When I work on this for several hours I go into an altered state, this listening and drawing put me into a kind of trance, and it takes a few days to recover. It is meditative and intense, and even if sometimes the stories themselves seem trivial or anecdotal, they usually contain a metaphor of great value.  Often the story the narrator chooses to tell is a metaphor for themselves, and as such operates on other levels besides the literal. Certainly the capturing of the sense of the story and rapidly finding the accompanying image have pushed me into new territory, fuelled my love of poetry and set off in me the committed wish to write.

I’ve had a few story collecting gigs in the last couple of weeks: at Southbank Centre’s Festival of Love, I was allocated the type of love called Philautia, or self respect.

I was very busy both days of the weekend at the Festival Hall, and collected 70 new stories, all wonderful to hear and to draw.

Then as part of a project called The Edible Garden, put together by Project Phakama, in which I was one of a team – artists, actors, musicians, chefs and dancers, we worked together to create a musical in an old peoples’ home, devised and performed by BTEC performing arts students from a sixth form college.

Stories collected by me from the different generations of participants helped form the core of the piece, and I once again took up residence in a shed to collect more stories from residents and audience members at the end of the show.

story shed, at Project Phakama's Edible Garden
story shed, at Project Phakama’s Edible Garden

The next of these adventures for my ear and brush, will be in Actual Nature!

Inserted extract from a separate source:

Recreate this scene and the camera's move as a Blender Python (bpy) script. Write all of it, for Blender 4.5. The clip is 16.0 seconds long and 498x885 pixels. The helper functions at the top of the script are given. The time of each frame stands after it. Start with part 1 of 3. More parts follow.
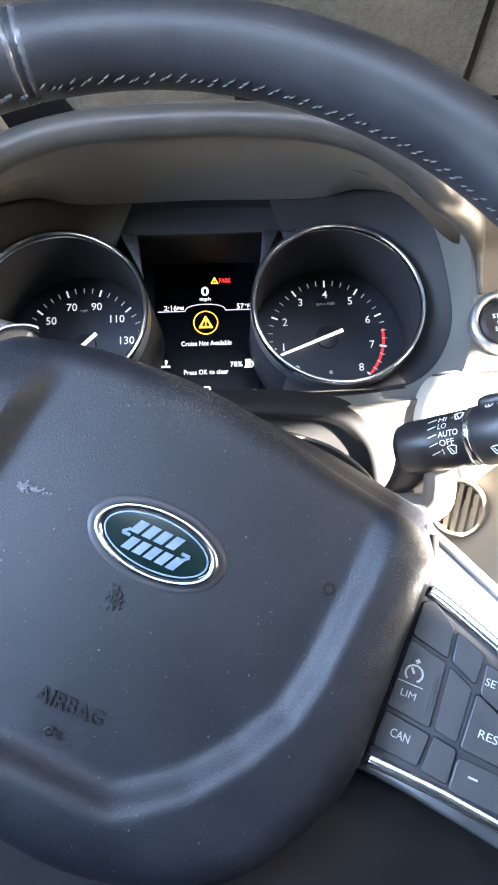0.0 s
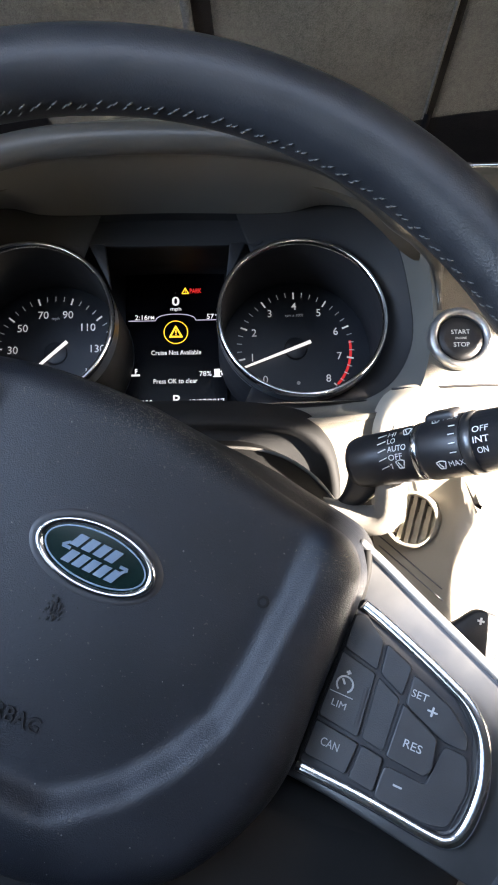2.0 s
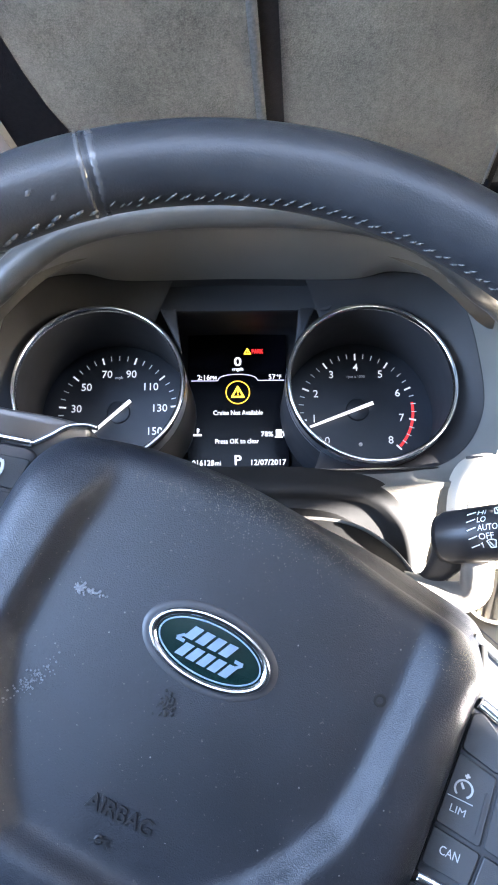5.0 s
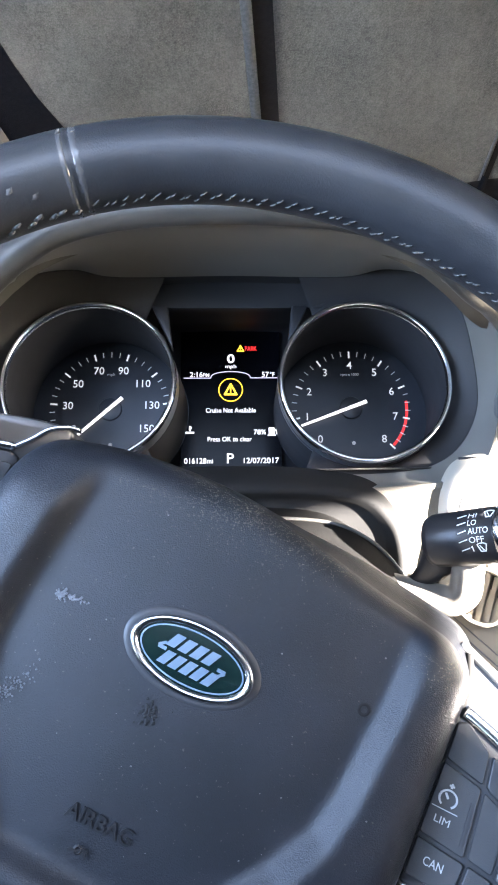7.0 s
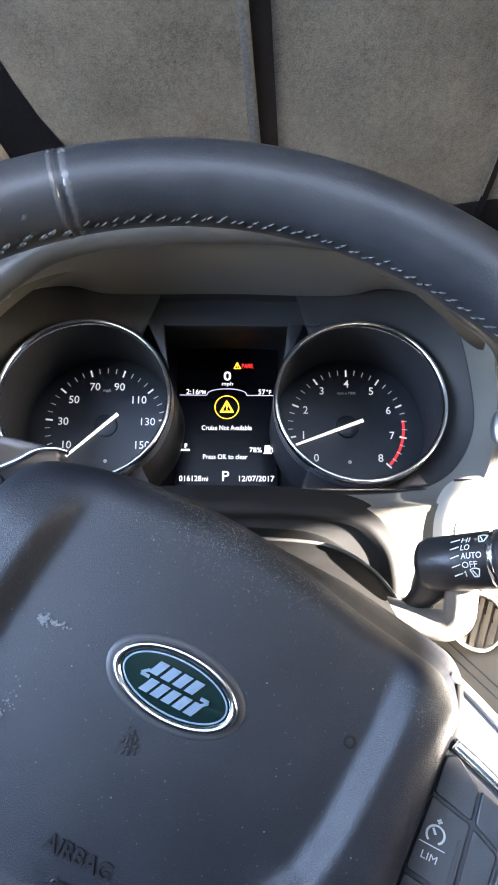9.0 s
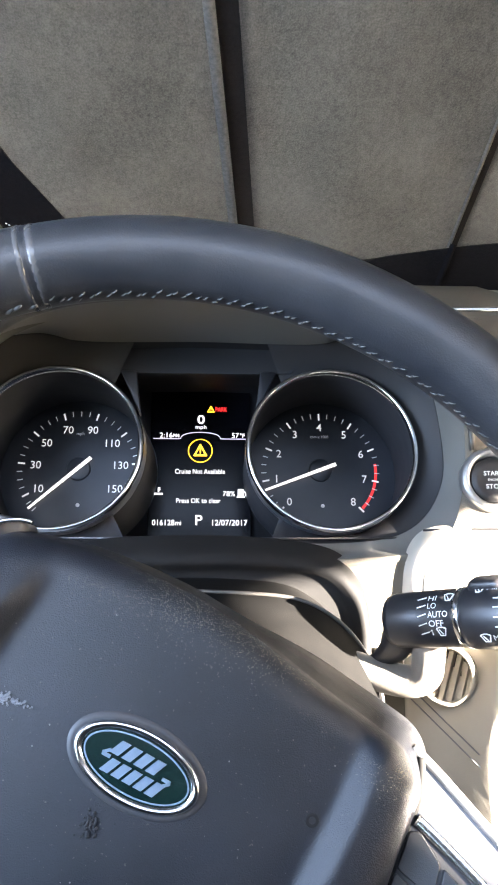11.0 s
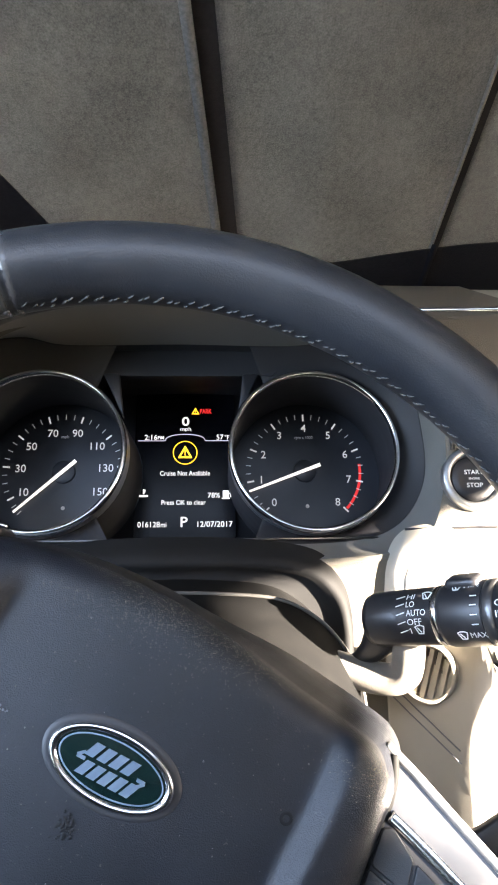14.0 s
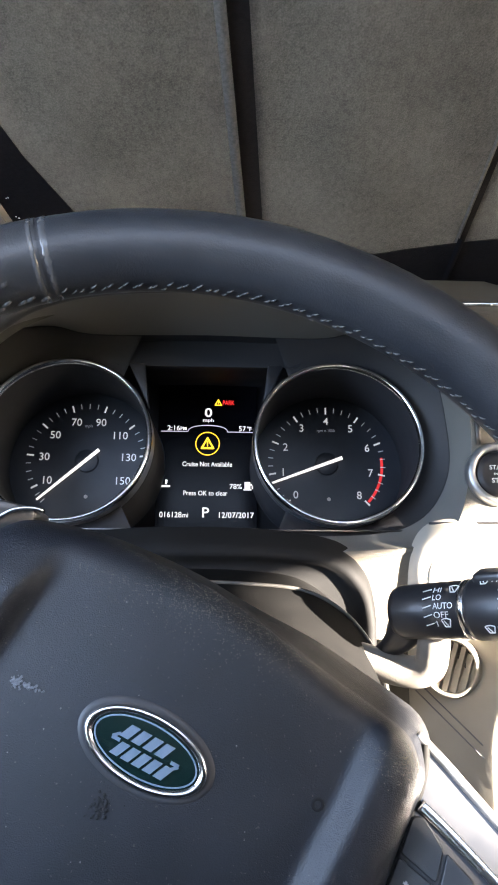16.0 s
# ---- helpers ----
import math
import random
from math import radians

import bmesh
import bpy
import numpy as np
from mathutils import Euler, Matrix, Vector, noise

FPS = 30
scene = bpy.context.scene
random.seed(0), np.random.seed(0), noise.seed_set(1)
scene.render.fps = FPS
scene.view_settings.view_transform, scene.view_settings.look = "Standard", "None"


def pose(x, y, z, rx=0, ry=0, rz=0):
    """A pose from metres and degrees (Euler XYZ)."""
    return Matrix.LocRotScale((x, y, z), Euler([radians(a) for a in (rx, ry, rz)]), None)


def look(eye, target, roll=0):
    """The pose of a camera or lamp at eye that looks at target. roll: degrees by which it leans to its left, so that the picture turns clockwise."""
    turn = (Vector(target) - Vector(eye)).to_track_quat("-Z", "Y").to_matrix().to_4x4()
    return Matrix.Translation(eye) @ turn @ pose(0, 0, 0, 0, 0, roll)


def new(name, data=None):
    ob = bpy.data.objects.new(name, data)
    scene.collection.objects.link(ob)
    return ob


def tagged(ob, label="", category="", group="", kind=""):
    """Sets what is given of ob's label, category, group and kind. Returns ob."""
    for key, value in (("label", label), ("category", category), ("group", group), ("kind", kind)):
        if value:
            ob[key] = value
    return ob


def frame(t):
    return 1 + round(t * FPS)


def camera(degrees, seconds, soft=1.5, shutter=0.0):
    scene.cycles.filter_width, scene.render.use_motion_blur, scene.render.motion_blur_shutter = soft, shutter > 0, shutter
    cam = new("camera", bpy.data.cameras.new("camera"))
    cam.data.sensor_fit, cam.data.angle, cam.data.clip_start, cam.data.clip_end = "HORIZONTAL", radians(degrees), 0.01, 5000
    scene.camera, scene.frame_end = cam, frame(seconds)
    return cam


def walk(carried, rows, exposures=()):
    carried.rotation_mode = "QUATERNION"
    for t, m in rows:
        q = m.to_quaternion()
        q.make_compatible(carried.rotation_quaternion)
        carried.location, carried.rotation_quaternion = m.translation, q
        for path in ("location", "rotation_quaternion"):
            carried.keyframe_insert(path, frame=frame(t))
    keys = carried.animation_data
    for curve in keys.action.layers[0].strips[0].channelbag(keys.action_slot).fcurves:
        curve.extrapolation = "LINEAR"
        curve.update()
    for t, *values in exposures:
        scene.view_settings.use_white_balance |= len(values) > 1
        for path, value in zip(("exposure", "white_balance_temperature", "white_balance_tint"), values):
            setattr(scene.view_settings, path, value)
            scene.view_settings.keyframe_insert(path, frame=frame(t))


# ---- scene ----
cam = camera(38.73, 16.0, soft=1.9)
ROWS = [
    (0.0, 0.0108, 0.0172, 0.9531, 70.271, 1.459, -2.695),
    (0.5, 0.0122, 0.0150, 0.9557, 70.791, 1.637, -2.624),
    (1.0, 0.0136, 0.0144, 0.9563, 70.494, 1.227, -2.802),
    (1.5, 0.0265, 0.0104, 0.9620, 70.877, 0.615, -3.314),
    (2.0, 0.0281, 0.0103, 0.9603, 70.476, 0.518, -3.291),
    (2.5, 0.0105, 0.0091, 0.9702, 71.738, 0.105, -2.470),
    (3.0, -0.0154, 0.0149, 0.9679, 72.512, 0.075, -0.029),
    (3.5, -0.0236, 0.0120, 0.9655, 73.155, -0.109, 0.197),
    (4.0, -0.0207, 0.0116, 0.9686, 74.137, 0.366, 0.312),
    (4.5, -0.0162, 0.0144, 0.9678, 73.614, 0.196, -0.042),
    (5.0, -0.0037, 0.0197, 0.9763, 73.679, 0.332, -1.362),
    (7.5, 0.0015, 0.0274, 0.9791, 72.585, -0.191, -1.500),
    (8.0, 0.0022, 0.0358, 0.9780, 70.898, -1.428, -2.944),
    (8.5, 0.0034, 0.0303, 0.9795, 72.939, -0.969, -2.067),
    (9.0, 0.0058, 0.0282, 0.9819, 74.185, -0.625, -1.110),
    (9.5, 0.0065, 0.0342, 0.9850, 73.249, -0.617, -1.673),
    (12.0, 0.0159, 0.0283, 1.0070, 77.428, -1.079, -2.988),
    (12.5, 0.0172, 0.0281, 1.0075, 77.376, -0.773, -3.091),
    (13.0, 0.0168, 0.0276, 1.0071, 77.473, -0.674, -3.004),
    (13.5, 0.0195, 0.0284, 1.0052, 76.715, -0.428, -3.290),
    (14.0, 0.0187, 0.0281, 1.0015, 76.002, -0.651, -3.279),
    (14.5, 0.0182, 0.0288, 1.0003, 75.479, -0.703, -3.324),
    (15.0, 0.0171, 0.0284, 0.9996, 75.832, -0.770, -3.196),
    (15.5, 0.0145, 0.0275, 0.9994, 75.583, -0.992, -2.884),
    (16.0, 0.0101, 0.0269, 0.9995, 75.540, -1.371, -2.089),
]
walk(cam, [(t, pose(x, y, z, a, b, c)) for t, x, y, z, a, b, c in ROWS],
     exposures=[(0.0, 5.74, 6500, 15), (0.6, 5.79, 6500, 15), (1.0, 5.78, 6500, 15), (1.5, 4.85, 6900, 15), (2.4, 4.57, 6900, 15), (3.0, 5.72, 6000, 15), (5.0, 5.80, 6200, 15), (9.0, 5.47, 6600, 15),
                (11.8, 5.62, 7000, 15), (13.5, 5.42, 7100, 15), (14.5, 4.82, 7100, 15), (16.0, 4.97, 6900, 15)])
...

I have a residency from now till late autumn with the wonderful Fermynwoods Contemporary Art, where I will be looking at how people in their local region (Northamptonshire), think about and use their woodlands. Corby is unusual in that it has a great big tract of forest right in the middle of town! I am looking forward to hearing… about what? Imaginary bears, real fungi, foraged delights and secret assignations? The plan is for this hike into the wilderness to emerge at the end in the form of a book. A semi fictional guide to the forest. Rustling and whistling with leaves and voices, burnt out cars, charcoal drawing and birdsong!

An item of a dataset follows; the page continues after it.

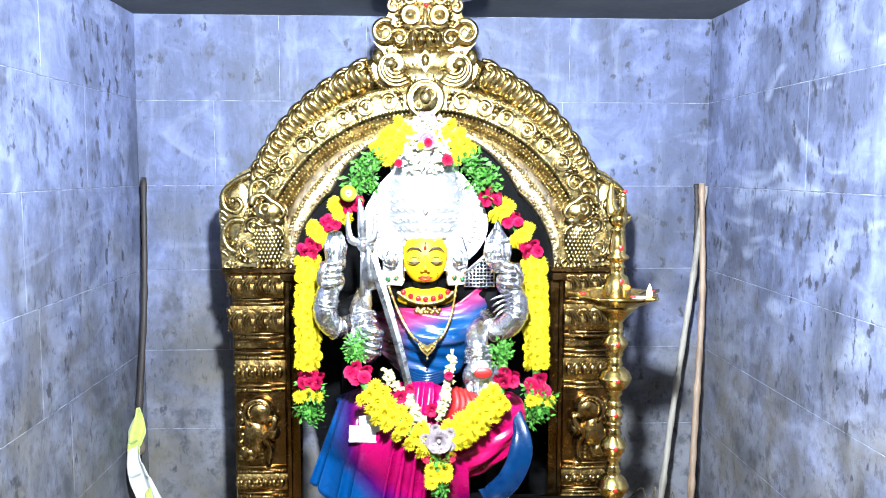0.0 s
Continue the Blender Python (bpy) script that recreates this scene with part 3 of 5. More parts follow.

Also, following on from a limited edition book made in 2011 as part of a residency in Margate; Pie Days and Holidays (in collaboration with Marine Studios), a book of the London food stories is next in the pipeline, to be published in collaboration with the Bookartbookshop, for that I’m looking forward to an excuse to plumb the depths of that archive box, and choose maybe a 100  favourites for deluxe production.